▶ [AIM]:
Scan the data below and pick out the lines containing the word "seconds".

▶ [DATA EXCERPT]:
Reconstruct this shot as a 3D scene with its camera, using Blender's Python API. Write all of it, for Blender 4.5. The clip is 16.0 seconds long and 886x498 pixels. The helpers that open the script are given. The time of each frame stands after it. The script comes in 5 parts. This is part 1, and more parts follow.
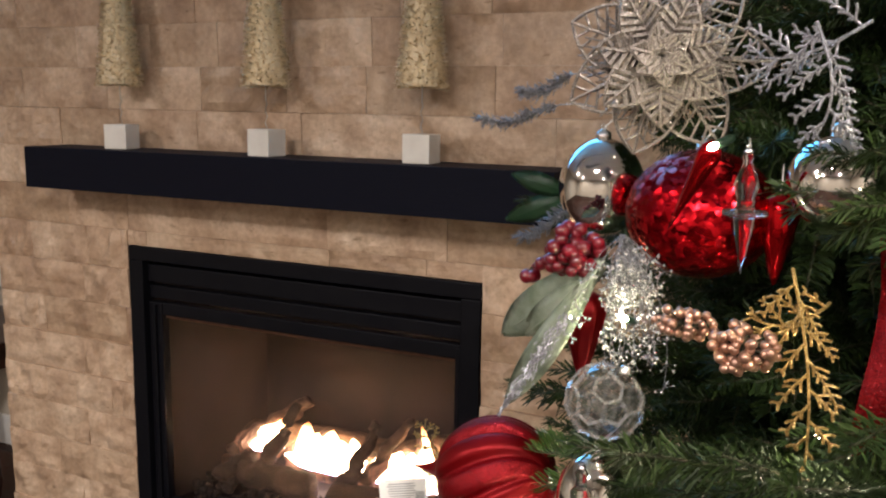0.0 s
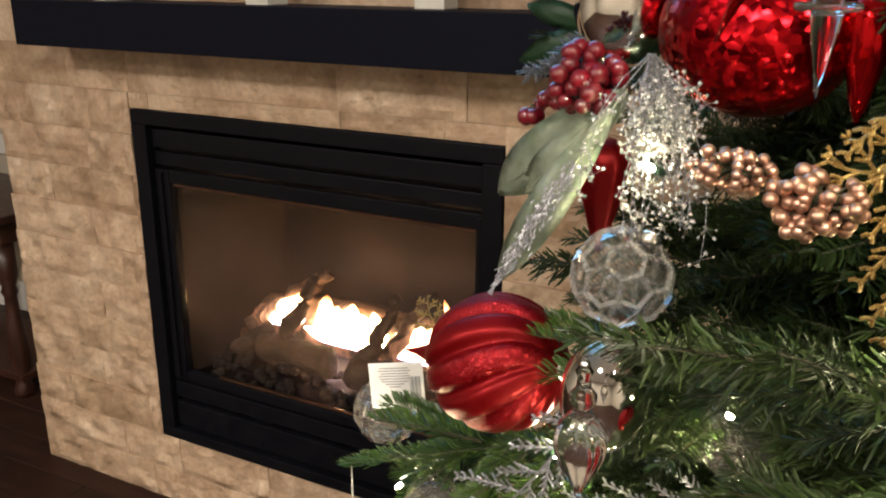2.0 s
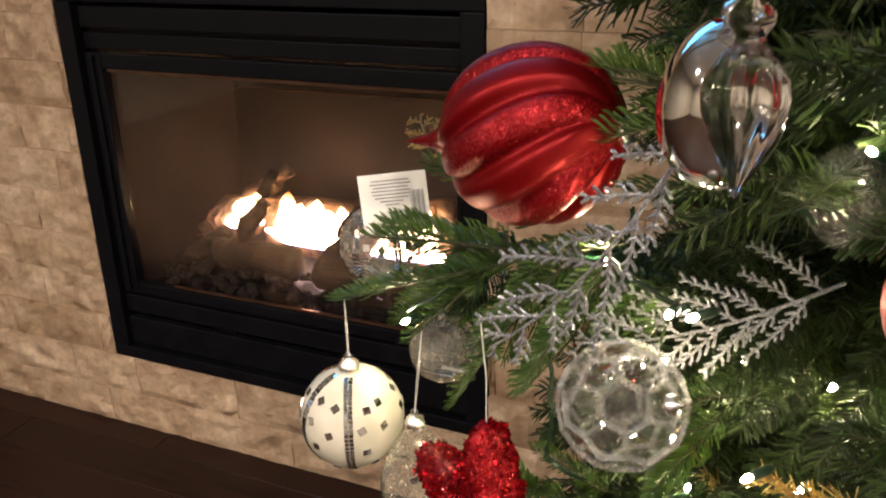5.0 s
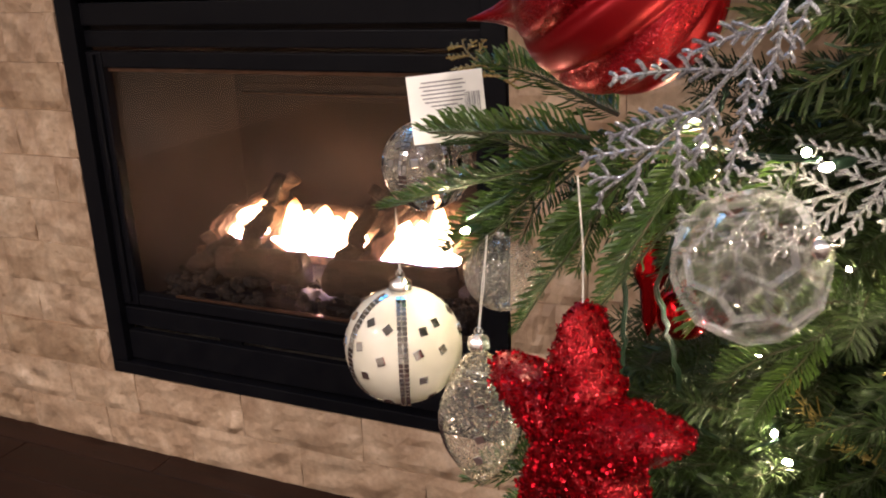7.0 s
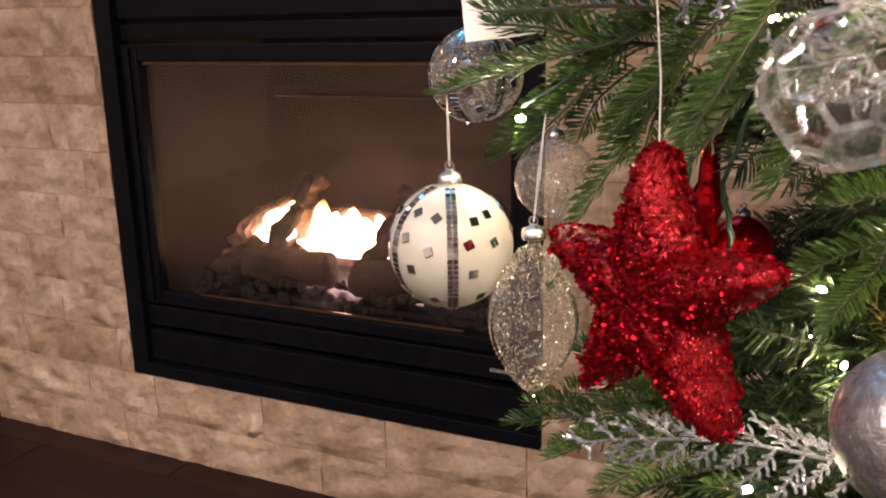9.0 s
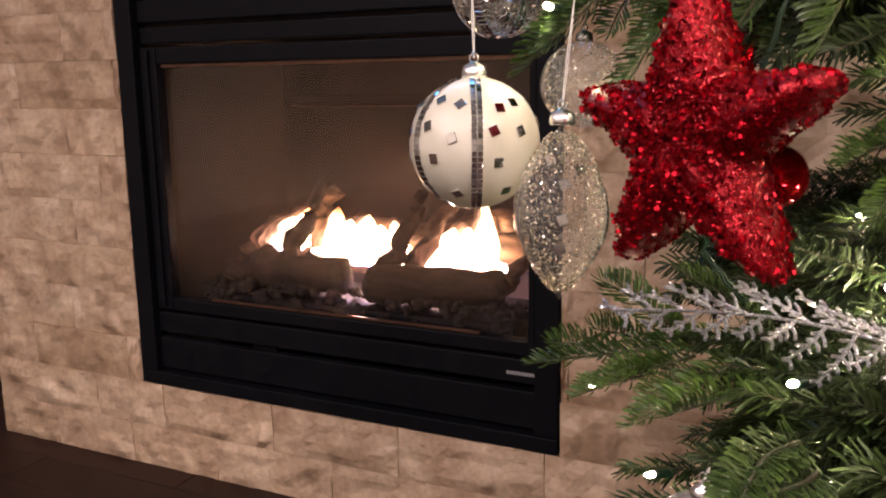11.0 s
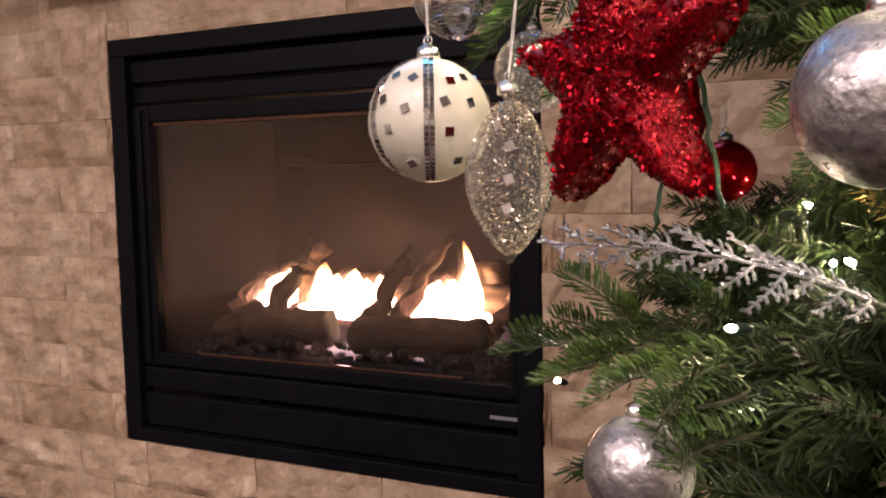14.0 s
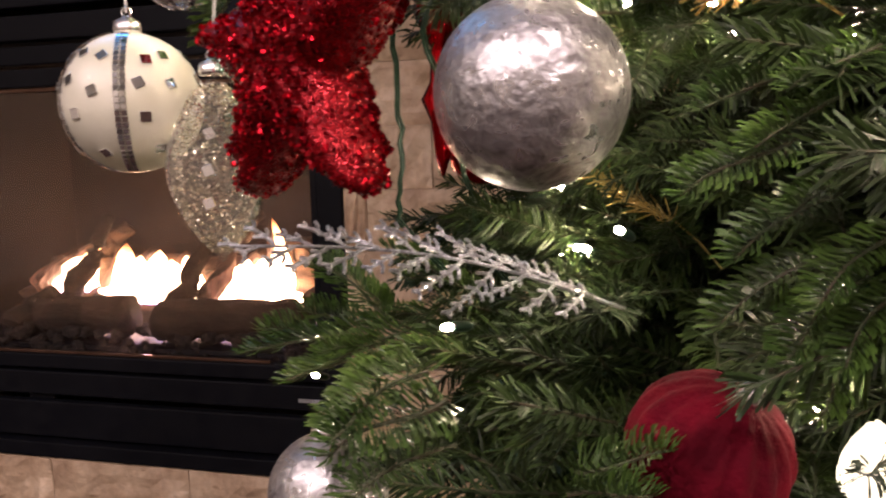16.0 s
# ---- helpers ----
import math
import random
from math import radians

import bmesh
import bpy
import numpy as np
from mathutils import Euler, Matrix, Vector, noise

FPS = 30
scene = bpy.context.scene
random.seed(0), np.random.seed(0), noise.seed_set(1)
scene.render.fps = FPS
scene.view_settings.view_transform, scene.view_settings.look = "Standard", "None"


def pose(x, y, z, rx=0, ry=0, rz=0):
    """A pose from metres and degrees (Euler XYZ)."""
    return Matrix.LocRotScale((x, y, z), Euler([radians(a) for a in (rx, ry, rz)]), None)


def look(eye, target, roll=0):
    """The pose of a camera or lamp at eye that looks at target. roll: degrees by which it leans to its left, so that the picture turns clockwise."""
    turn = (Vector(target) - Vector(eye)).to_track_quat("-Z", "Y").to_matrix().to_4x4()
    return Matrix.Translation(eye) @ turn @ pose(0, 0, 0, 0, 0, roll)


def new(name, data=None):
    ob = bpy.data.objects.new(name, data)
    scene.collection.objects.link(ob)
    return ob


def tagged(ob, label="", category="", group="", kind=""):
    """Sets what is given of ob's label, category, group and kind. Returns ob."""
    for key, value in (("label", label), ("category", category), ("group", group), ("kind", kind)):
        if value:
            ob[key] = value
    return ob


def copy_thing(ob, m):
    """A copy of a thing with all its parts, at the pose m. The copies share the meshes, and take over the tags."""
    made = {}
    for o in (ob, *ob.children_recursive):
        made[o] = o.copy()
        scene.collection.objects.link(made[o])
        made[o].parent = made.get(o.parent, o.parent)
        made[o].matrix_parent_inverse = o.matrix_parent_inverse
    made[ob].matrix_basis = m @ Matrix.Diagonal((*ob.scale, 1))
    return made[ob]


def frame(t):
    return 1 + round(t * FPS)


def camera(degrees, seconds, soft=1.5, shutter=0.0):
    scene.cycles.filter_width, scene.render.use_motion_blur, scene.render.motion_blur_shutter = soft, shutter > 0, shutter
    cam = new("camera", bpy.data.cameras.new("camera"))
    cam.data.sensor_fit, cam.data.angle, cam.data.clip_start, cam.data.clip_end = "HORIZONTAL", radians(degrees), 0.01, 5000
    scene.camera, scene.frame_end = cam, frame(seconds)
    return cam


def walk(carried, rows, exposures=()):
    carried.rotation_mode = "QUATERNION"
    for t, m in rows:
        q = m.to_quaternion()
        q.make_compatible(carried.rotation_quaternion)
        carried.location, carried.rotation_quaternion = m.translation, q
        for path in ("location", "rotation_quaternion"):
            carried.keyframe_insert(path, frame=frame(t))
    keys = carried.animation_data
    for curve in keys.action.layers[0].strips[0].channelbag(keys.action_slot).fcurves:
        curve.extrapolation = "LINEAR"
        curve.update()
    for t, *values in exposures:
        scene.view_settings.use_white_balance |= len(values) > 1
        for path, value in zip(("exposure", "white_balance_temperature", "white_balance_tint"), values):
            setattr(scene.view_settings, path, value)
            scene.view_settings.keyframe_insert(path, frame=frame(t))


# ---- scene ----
cam = camera(54.3, 16.0, soft=2.0, shutter=0.4)
PATH = [
    (0, (-0.048, 0.416, 1.474), (-0.878, 2.206, 1.147), 1.0),
    (0.5, (-0.054, 0.45, 1.465), (-0.906, 2.217, 1.075), 0.9),
    (1, (-0.064, 0.489, 1.453), (-0.927, 2.231, 0.983), 0.5),
    (1.5, (-0.072, 0.529, 1.437), (-0.939, 2.248, 0.894), 0.5),
    (2, (-0.072, 0.58, 1.42), (-0.958, 2.266, 0.81), 0.3),
    (2.5, (-0.069, 0.623, 1.399), (-0.982, 2.275, 0.738), 0.2),
    (3, (-0.066, 0.644, 1.371), (-0.995, 2.278, 0.688), 0.3),
    (3.5, (-0.086, 0.665, 1.337), (-0.99, 2.306, 0.637), -0.5),
    (4, (-0.125, 0.681, 1.301), (-0.984, 2.338, 0.582), -2.1),
    (4.5, (-0.157, 0.682, 1.259), (-0.962, 2.366, 0.541), -1.7),
    (5, (-0.176, 0.678, 1.233), (-0.949, 2.368, 0.496), -1.4),
    (5.2, (-0.18, 0.676, 1.219), (-0.952, 2.368, 0.483), -1.2),
    (7.3, (-0.251, 0.689, 1.091), (-1.019, 2.44, 0.503), -1.9),
    (7.5, (-0.256, 0.686, 1.084), (-1.023, 2.445, 0.522), -1.7),
    (8, (-0.264, 0.678, 1.056), (-1.049, 2.442, 0.533), -1.3),
    (8.5, (-0.264, 0.684, 1.015), (-1.07, 2.441, 0.501), -1.2),
    (9, (-0.266, 0.681, 0.985), (-1.086, 2.434, 0.481), -1.1),
    (9.5, (-0.27, 0.681, 0.969), (-1.102, 2.434, 0.484), -1.2),
    (10, (-0.277, 0.682, 0.944), (-1.117, 2.433, 0.465), -1.2),
    (10.2, (-0.281, 0.682, 0.932), (-1.123, 2.432, 0.453), -1.1),
    (12.3, (-0.261, 0.665, 0.814), (-1.137, 2.454, 0.64), -0.4),
    (12.5, (-0.26, 0.659, 0.815), (-1.133, 2.45, 0.635), -0.6),
    (13, (-0.25, 0.652, 0.799), (-1.122, 2.445, 0.646), -0.9),
    (13.5, (-0.238, 0.657, 0.794), (-1.109, 2.451, 0.637), -1.2),
    (14, (-0.235, 0.661, 0.796), (-1.097, 2.457, 0.623), -1.1),
    (14.5, (-0.228, 0.668, 0.795), (-1.054, 2.48, 0.608), -1.3),
    (15, (-0.206, 0.686, 0.802), (-0.946, 2.533, 0.602), -1.6),
    (15.5, (-0.184, 0.711, 0.801), (-0.814, 2.596, 0.578), -1.6),
    (16, (-0.171, 0.736, 0.807), (-0.716, 2.643, 0.551), -1.6),
]
walk(cam, [(t, look(eye, target, roll)) for t, eye, target, roll in PATH],
     exposures=[(0, 0.1, 5900, 10), (1.5, 0.17, 6150, 7), (2.5, 0.22, 6400, 4), (4, 0.1, 6850, 4), (5, 0, 6450, 9), (7.5, 0, 6200, 18), (10, 0, 6150, 23), (13.5, 0, 6150, 26), (16, -0.12, 6150, 25)])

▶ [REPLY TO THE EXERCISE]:
Reconstruct this shot as a 3D scene with its camera, using Blender's Python API. Write all of it, for Blender 4.5. The clip is 16.0 seconds long and 886x498 pixels. The helpers that open the script are given. The time of each frame stands after it. The script comes in 5 parts. This is part 1, and more parts follow.
def camera(degrees, seconds, soft=1.5, shutter=0.0):
    scene.camera, scene.frame_end = cam, frame(seconds)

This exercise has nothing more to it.